Your objective — What lies from the line containing "pose from metres" through the line containing "of a camera"? Print exactly those lines, with both ends, and no others.

——————————

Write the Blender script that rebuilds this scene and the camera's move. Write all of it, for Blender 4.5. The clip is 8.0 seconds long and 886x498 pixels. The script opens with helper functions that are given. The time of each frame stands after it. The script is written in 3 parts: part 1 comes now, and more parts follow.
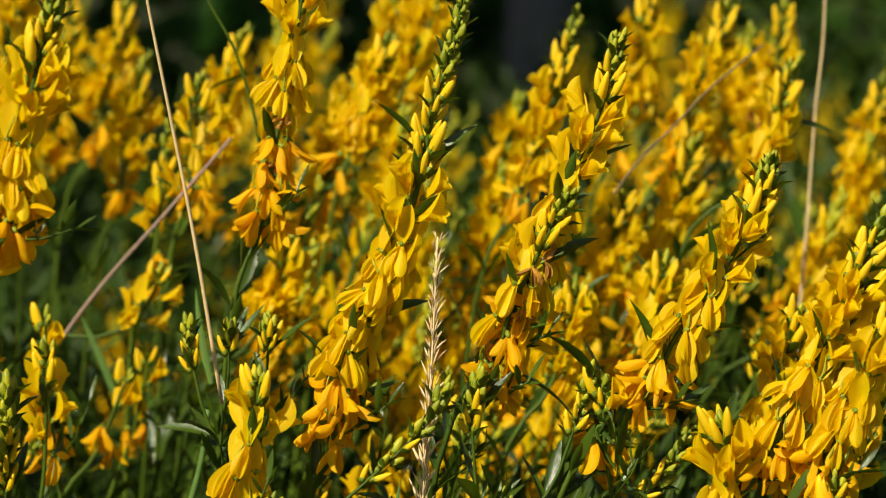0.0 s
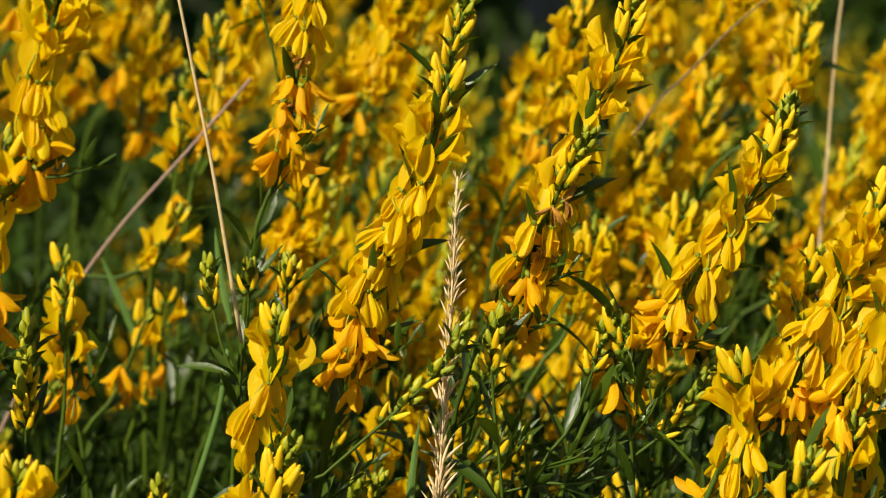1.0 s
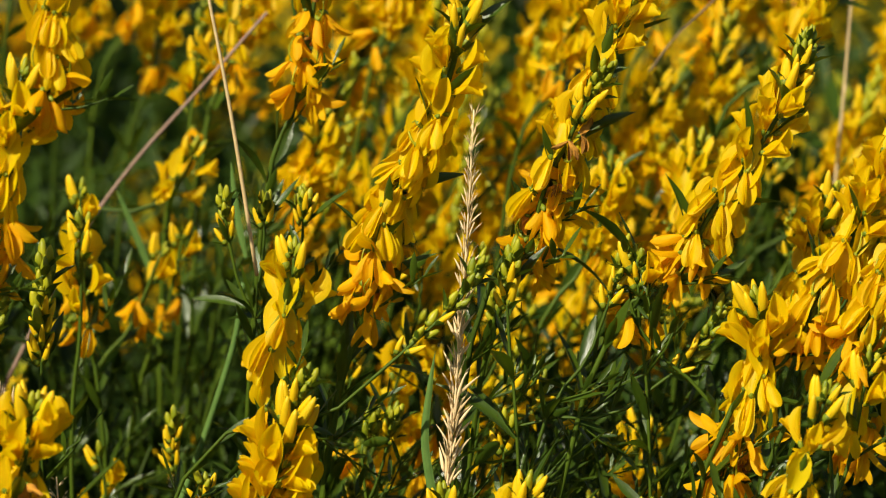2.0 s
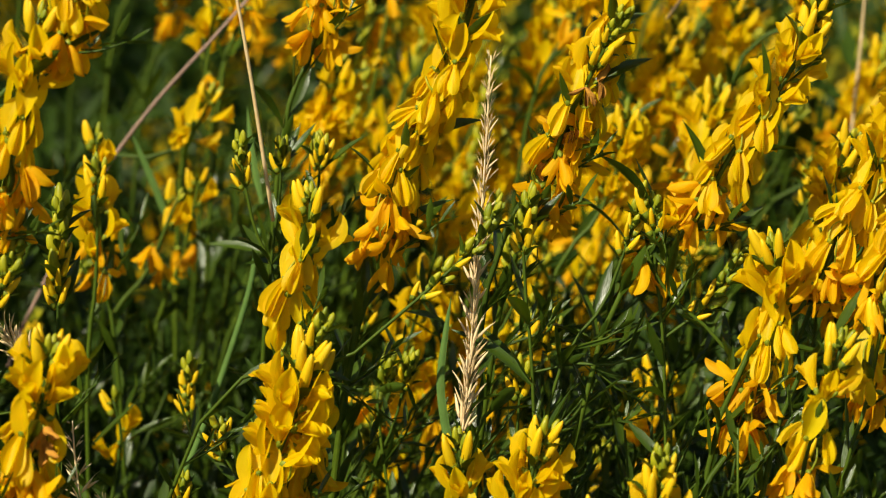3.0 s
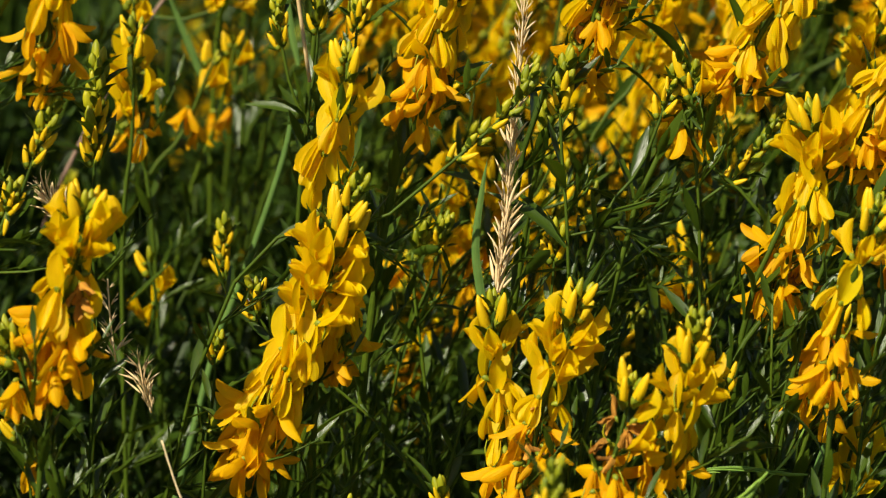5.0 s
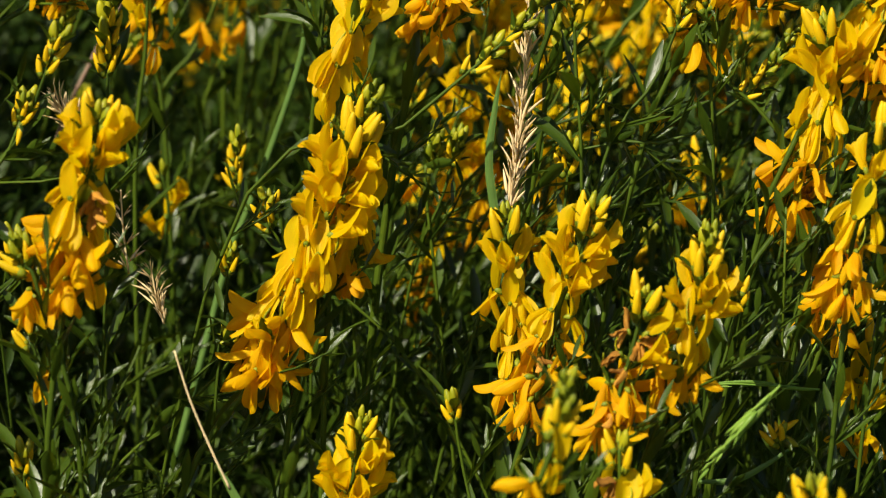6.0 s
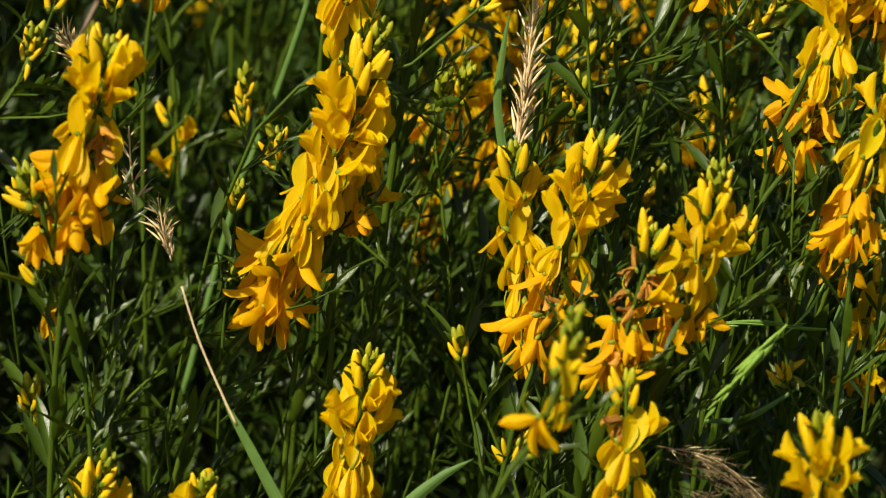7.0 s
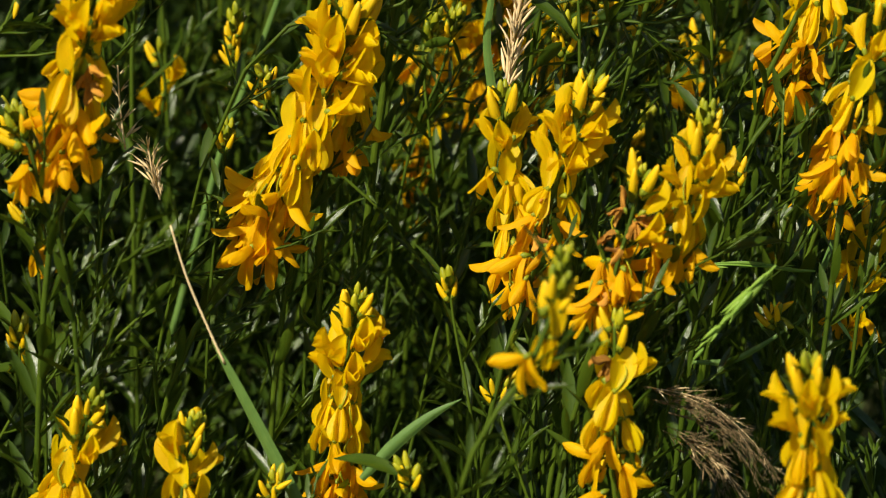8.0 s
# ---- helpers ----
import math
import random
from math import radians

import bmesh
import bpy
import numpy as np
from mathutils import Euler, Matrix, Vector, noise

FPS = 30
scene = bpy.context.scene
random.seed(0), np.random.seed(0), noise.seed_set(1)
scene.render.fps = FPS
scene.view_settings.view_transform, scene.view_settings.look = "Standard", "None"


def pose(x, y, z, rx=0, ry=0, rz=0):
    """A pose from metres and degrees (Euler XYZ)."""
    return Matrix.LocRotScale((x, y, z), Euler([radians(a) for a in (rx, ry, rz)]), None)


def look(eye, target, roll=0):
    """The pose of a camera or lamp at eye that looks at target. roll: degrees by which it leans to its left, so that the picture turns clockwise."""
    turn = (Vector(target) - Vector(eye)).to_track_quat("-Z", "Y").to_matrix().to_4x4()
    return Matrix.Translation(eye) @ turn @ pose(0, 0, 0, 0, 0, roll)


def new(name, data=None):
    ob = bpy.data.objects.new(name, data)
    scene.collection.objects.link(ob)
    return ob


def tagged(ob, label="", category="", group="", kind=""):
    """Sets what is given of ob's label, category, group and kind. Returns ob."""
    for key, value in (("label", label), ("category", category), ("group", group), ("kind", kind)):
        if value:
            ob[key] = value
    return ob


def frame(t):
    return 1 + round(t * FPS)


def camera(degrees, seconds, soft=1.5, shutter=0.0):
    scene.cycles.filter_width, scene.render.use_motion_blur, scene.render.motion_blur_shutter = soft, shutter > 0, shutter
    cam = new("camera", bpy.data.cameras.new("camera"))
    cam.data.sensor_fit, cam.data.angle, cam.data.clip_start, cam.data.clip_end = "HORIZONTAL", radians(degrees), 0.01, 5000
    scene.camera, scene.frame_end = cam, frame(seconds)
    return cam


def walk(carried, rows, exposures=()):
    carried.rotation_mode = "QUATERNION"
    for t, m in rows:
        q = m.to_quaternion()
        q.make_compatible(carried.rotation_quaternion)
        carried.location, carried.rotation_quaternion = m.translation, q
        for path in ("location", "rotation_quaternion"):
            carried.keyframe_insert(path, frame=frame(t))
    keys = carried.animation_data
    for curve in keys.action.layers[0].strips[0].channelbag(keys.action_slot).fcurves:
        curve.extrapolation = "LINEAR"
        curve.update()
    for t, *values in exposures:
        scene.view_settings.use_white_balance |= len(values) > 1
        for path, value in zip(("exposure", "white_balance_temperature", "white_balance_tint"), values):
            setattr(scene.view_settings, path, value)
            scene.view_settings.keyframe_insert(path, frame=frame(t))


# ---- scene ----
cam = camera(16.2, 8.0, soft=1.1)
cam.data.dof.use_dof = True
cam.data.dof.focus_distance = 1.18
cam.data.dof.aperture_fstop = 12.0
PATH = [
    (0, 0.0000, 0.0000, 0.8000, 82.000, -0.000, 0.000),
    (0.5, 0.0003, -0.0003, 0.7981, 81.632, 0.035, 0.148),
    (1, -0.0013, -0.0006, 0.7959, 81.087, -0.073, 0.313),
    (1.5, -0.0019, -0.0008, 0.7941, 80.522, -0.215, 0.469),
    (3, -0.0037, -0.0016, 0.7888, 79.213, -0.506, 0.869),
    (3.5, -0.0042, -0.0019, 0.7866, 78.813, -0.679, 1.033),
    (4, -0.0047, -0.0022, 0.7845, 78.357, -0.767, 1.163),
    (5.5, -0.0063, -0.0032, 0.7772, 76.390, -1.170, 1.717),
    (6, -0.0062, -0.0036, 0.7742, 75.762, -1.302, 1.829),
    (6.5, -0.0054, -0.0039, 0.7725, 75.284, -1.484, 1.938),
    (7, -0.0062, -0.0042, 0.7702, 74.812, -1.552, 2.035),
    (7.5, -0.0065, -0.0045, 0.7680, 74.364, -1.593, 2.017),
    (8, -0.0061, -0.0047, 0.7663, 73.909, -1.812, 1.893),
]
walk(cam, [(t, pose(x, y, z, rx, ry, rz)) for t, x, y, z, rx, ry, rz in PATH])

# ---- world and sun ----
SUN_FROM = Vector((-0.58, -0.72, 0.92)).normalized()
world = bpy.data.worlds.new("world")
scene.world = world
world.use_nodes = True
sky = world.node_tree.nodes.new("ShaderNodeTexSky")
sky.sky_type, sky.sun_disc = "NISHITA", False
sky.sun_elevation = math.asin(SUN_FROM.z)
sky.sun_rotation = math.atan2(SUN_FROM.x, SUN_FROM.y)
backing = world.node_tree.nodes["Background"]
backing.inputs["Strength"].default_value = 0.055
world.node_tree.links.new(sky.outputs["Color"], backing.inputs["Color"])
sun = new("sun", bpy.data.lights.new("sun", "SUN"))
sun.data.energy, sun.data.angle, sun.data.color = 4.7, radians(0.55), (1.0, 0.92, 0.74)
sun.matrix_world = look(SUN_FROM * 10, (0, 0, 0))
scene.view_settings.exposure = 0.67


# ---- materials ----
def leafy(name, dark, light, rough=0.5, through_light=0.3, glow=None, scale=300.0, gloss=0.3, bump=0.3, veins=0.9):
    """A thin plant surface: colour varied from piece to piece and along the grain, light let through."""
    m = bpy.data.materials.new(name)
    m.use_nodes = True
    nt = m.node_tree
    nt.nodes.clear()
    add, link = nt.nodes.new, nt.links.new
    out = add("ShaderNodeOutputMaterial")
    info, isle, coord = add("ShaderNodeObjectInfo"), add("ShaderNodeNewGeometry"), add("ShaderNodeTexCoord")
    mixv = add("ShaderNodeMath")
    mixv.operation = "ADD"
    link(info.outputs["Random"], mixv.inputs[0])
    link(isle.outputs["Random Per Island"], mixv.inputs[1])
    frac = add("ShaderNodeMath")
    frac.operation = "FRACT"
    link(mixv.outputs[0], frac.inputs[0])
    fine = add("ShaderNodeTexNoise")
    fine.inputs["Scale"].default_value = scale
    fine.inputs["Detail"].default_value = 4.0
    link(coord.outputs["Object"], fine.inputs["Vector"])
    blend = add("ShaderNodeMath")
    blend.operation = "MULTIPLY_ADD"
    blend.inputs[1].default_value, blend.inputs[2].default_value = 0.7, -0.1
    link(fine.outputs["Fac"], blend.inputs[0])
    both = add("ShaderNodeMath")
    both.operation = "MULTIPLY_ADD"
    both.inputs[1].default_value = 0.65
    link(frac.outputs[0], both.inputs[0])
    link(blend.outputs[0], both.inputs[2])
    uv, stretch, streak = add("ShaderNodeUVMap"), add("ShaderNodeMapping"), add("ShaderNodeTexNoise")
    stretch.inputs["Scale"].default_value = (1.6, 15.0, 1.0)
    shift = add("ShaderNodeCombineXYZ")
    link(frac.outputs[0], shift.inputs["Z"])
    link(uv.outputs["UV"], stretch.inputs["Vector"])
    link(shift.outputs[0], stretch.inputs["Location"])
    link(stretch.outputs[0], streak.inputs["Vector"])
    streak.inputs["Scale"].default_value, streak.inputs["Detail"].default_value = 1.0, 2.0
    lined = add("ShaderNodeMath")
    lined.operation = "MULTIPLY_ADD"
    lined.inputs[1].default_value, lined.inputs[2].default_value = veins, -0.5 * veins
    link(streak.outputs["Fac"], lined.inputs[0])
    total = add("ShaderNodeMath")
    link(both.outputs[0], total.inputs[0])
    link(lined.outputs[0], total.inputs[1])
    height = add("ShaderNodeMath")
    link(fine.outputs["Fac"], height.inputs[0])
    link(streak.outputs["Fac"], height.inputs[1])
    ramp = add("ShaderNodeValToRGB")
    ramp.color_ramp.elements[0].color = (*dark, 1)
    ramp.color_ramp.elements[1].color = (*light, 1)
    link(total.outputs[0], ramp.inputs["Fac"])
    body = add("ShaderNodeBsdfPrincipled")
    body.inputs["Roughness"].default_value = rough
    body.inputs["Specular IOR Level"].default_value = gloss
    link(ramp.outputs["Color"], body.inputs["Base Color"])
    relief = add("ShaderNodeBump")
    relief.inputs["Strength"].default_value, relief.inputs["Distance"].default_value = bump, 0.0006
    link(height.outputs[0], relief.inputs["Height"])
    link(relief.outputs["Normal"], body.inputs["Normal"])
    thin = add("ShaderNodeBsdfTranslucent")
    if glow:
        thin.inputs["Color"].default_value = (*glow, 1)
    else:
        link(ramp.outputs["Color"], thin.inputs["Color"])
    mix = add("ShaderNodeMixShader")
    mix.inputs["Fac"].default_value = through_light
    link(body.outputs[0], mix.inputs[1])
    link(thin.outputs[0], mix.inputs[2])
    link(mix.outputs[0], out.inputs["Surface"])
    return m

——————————

Written answer —
    """A pose from metres and degrees (Euler XYZ)."""
    return Matrix.LocRotScale((x, y, z), Euler([radians(a) for a in (rx, ry, rz)]), None)


def look(eye, target, roll=0):
    """The pose of a camera or lamp at eye that looks at target. roll: degrees by which it leans to its left, so that the picture turns clockwise."""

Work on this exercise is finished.